Excuse me.

Key to the rest room?

What do you mean it’s out of order!?!?

A small animal, lodged somewhere in my lower intestine, was angry. He wanted to get out. Perhaps he heard the mating call of a similar-specied female somewhere in the distance. Whatever his reason, he needed to exit my digestive system immediately if not sooner. It didn’t matter that I was on the parkway, sitting still in construction traffic on the hottest day this year. When you have to go, as the man once said, you have to go.

I’ve been using the bathroom all on my own, without the aid of my Mommy, without using a diaper, since I was about nine or ten. You would think I’d have it down by now, that my tract would be like a finely tuned Swiss watch. Every once in a while, just to mess with me, the Swiss watch that is my stomach decides to bust a spring. All these years, all these evacuations, all these flushes later, a day will roll around when the little creature hears a far off signal that tells it to leave the women and children behind. It’s all hands for themselves.

I don’t know how long it’s been since you’ve been in this sort of situation, but if you can’t recall the last time right off the top of your head, you’d better prepare yourself. You’re probably due. It might start as a slightly uncomfortable warning twinge that alerts you to look for shelter. It might hit suddenly, a full blown cramp that tells you you’d better just pull it over to the side and look for a tree.

As I loosened my belt and assessed the situation, I realized that I had roughly ten minutes before full impact – it was a guess, but an educated one – and about four miles before the nearest possible rest room. Normally, this would not be a reason to panic. Ten minutes to travel four miles on a highway? No problem. However, this being the construction season, I quickly surmised that four miles could not be done in ten minutes. Alarms sounded. My brain began the countdown, so well known to James Bond fans. Whenever James had to save the world, it was usually from a villain whose plan of destruction included a weapon of some sort that was equipped with a timer. The red numbers clicked away. The traffic stood still. The little animal in my lower intestine began to poke his head out to take a look around.

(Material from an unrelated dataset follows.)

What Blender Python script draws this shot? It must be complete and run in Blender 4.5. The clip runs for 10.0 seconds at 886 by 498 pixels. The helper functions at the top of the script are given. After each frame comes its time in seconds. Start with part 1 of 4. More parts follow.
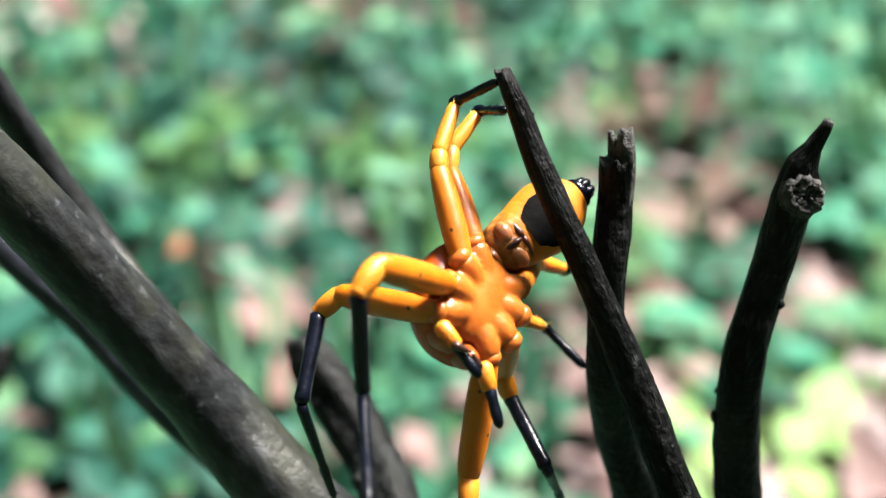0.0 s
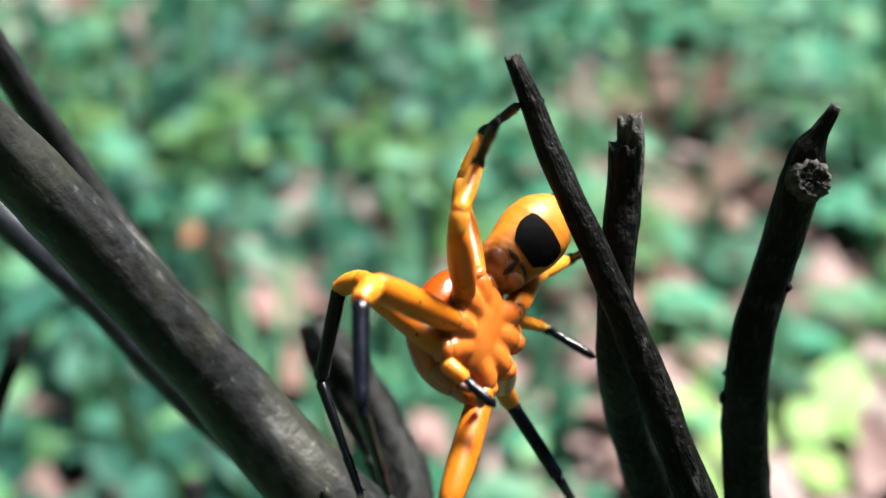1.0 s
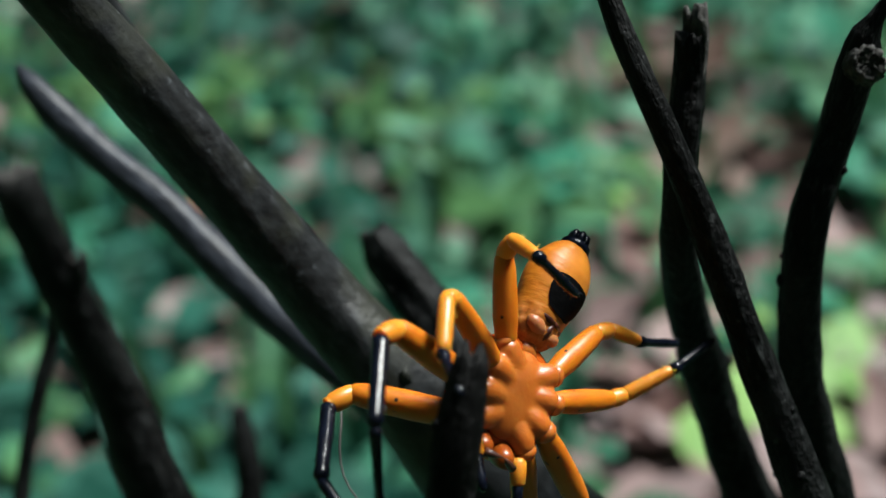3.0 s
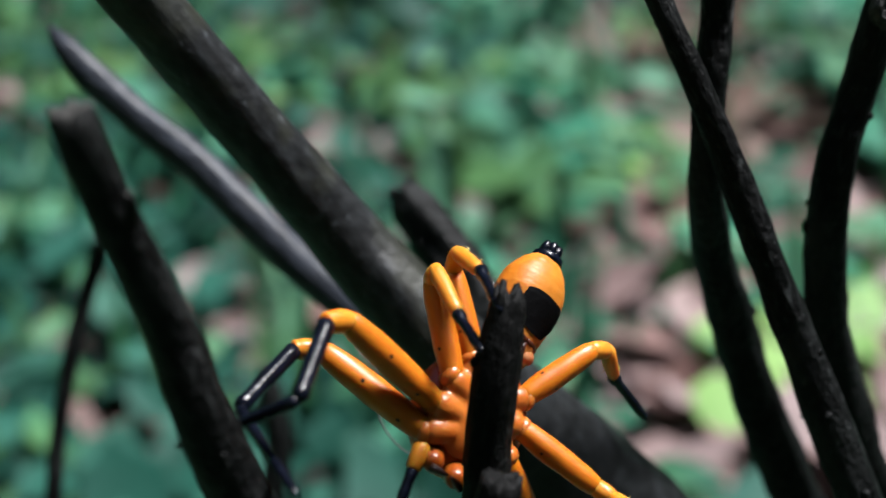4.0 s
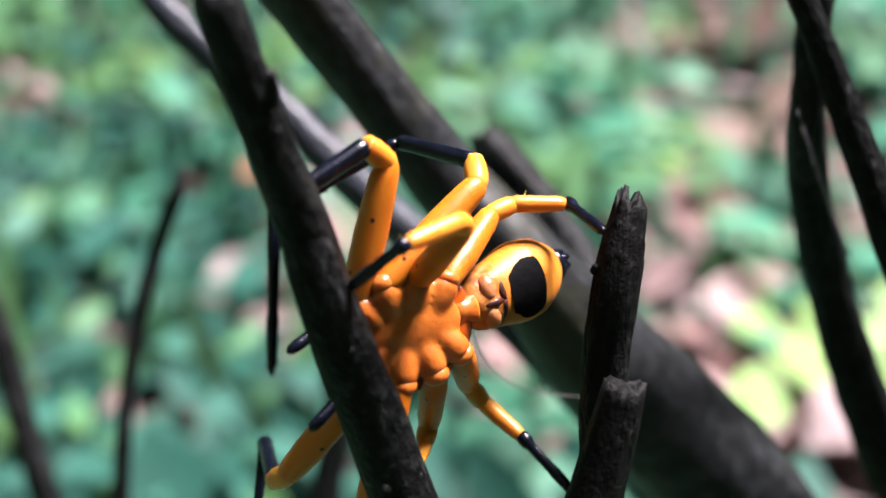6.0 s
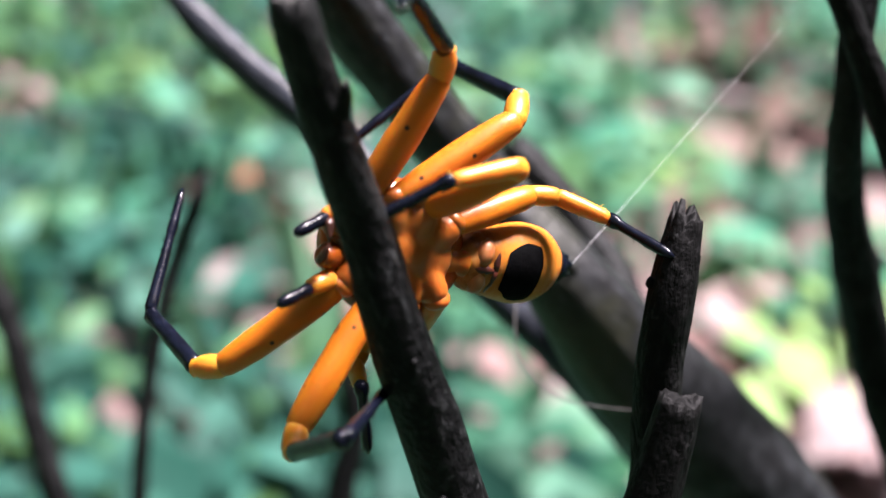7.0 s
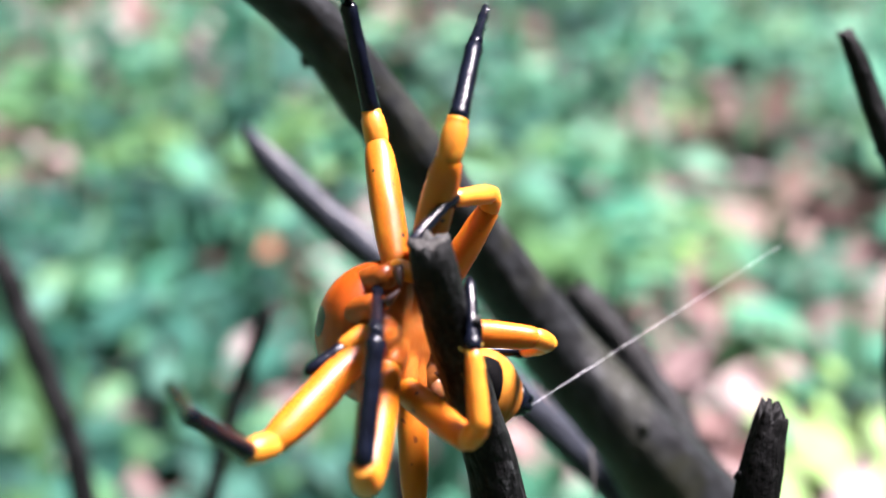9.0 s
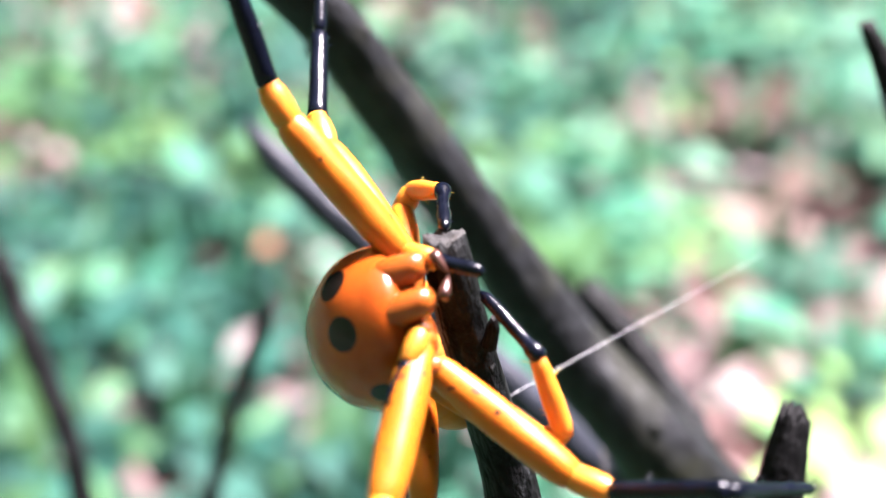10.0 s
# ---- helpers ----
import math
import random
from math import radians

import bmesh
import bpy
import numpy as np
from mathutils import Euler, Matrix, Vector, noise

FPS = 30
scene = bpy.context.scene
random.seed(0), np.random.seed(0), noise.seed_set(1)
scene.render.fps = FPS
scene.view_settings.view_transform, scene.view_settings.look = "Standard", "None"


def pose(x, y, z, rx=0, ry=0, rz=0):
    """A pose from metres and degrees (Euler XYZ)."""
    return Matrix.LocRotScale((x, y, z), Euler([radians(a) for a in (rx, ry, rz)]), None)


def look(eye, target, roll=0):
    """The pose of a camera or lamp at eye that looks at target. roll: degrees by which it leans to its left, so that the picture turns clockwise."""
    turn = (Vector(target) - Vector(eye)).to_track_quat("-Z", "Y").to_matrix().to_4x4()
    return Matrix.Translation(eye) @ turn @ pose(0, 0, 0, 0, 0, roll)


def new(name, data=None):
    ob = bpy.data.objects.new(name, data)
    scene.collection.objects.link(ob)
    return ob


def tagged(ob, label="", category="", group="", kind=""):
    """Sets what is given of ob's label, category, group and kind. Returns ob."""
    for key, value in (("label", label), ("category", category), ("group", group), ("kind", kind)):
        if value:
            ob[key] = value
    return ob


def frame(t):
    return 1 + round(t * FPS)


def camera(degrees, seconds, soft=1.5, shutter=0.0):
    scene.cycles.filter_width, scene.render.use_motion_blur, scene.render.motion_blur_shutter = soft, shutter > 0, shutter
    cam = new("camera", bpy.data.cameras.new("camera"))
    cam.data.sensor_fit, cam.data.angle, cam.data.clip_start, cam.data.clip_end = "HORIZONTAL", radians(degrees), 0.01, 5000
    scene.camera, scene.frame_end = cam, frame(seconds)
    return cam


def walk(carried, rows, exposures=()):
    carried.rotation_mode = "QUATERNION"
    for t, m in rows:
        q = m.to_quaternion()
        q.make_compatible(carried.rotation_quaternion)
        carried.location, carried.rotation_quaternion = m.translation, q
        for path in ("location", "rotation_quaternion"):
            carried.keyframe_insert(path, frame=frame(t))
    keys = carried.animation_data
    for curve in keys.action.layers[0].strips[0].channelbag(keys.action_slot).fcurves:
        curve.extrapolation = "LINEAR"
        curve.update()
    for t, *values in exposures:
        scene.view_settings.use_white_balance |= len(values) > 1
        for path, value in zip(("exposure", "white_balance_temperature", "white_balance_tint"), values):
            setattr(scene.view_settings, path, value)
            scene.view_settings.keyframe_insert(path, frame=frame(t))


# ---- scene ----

Without going into too much detail, I must admit that there has been a time or two when James Bond did not disarm the weapon in time, when the world was not saved and when I had to toss away a pair of underwear, a pair of pants, or an entire car.

I know the heartbreak of being too late.

Those of you who have not been there, done that, those without shame, may go ahead and cast the first pair of chocolate-souped britches.

I call these infrequent episodes “Small Cokes to Go”, as in “I’m sorry I’m a little late for the wedding, but I had to stop and get a small Coke to go.”

I’m not picky when it comes to commodes in public restrooms, especially in a time of need, when the little creature is trying to escape. Gas stations, porta johns, fast food restaurants, even an unsuspecting house in a nondescript neighborhood just off the highway will do. “Excuse me. You don’t know me, but I sure would like to use your bathroom. Here. Have my car keys for collateral. Do you have anything to read?”

On those rare occasions when nature calls, using a bullhorn, and I am forced to walk briskly into the nearest burger joint, skipping past the counter and into the men’s room, I always return sometime after the crime and spend money. It’s a trade, I figure. I owe it to them. They were there when I needed them. I always buy a small soda. After the creature has been sent to the underground river system, I don’t often feel like eating. So I just order a small Coke.

That’s why I call these encounters with the animal in my intestine, the times when James Bond has to save the world just in the nick of time “Small Cokes to Go”. Walking up to the counter at, say, a Taco Bell and ordering just a small Coke to go is akin to holding up a giant sign that says, “I had an animal in my intestine! I feel better now! Thank you for your rest room! Bless you! Here! Have a dollar! And here’s my card! If there’s anything I can ever do for you…”

As the nice counter girl filled my drink order and handed me some change, she smiled and said, “Thank you for choosing Taco Bell. Would you like a bag for your underwear or will you just be carrying them out?”